Speaking at the CV Show, Malcom Bingham, FTA head of road network management policy, said association members believe smart motorways are the way to go due to the greater reliability they offer, which is “crucial to our industry”.
However, he said there are certain aspects operators are unsure about, such as why slower speed limits have been set, for example. This has led to a “little lack of faith” in the system from some operators, he added.
He believes the new training will help inform and guide operators as to why such decisions are made.
“This is the right way forward - providing drivers with true guidance on how to use the network and not adding confusion about which parts of the road they can use and when. That has been borne out by driver feedback on the pilot courses we have run,” said Bingham.

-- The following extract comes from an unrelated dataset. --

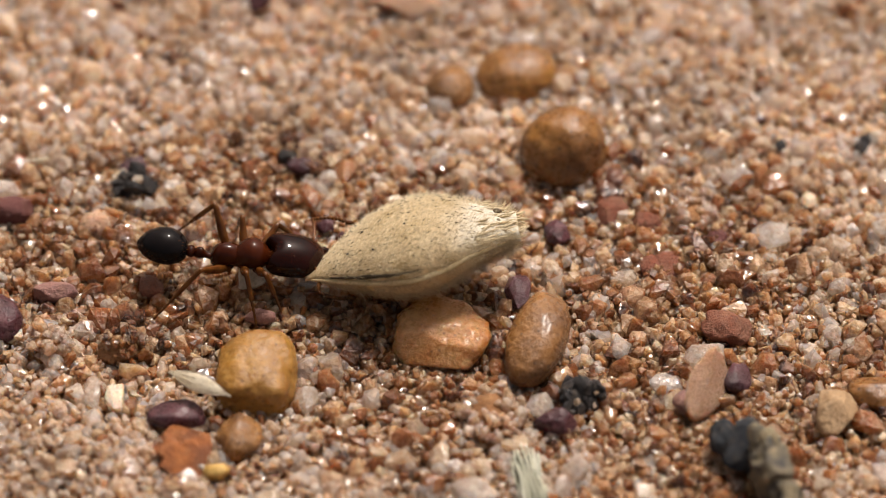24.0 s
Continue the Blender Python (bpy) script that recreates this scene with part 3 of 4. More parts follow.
def ant():
    t = thing("ant", "red-brown ant with shiny black abdomen and amber legs, dragging a seed", "ant", place(0, 0, 0))
    front = loft([(0.64, 0.03, 0.09, 0.09), (0.56, 0.05, 0.17, 0.16), (0.44, 0.09, 0.28, 0.26), (0.26, 0.11, 0.33, 0.31), (0.08, 0.08, 0.295, 0.29), (-0.06, 0.03, 0.235, 0.235), (-0.14, 0.01, 0.17, 0.17)], 28)
    rear = loft([(0.06, -0.01, 0.18, 0.18), (-0.06, 0.03, 0.22, 0.225), (-0.2, 0.06, 0.225, 0.25), (-0.38, 0.055, 0.225, 0.255), (-0.52, 0.0, 0.20, 0.205), (-0.6, -0.05, 0.12, 0.12)], 24)
    up = Matrix.Translation((0, 0, BODY_Z))
    up = up @ Matrix.Diagonal((1.12, 1.12, 1.18, 1))
    front, rear = moved(front, up), moved(rear, up)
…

“It also demonstrates the need to respect the Red X signs set up when there is a problem on the network and provides assurance that these lanes are vital tool in keeping drivers safe in emergency situations.”
Any company which wishes to enrol their drivers on the training should email: SPTC_Driver_Education_Course@highwaysengland.co.uk
Highways England also launched a new virtual reality safety app at the show, which helps train drivers in HGV blind spots.
It can be accessed on a smart phone attached to a simple pair of cardboard goggles that drivers can use before they get behind the wheel.
It includes five road safety scenarios for both left and right-hand-drive vehicles and has been developed to stress the importance of adjusting mirrors to cater for driving in a different way when in the UK.
Highways England is also working on a number of other safety initiatives with the commercial vehicle sector.
These include partnering with police using HGV cabs to target dangerously driven vehicles; installation of tyre/vehicle measurement technology at key locations; working with HSE and police to improve load security and prevent diesel spillages; development of truck stop apps in Polish and Romanian.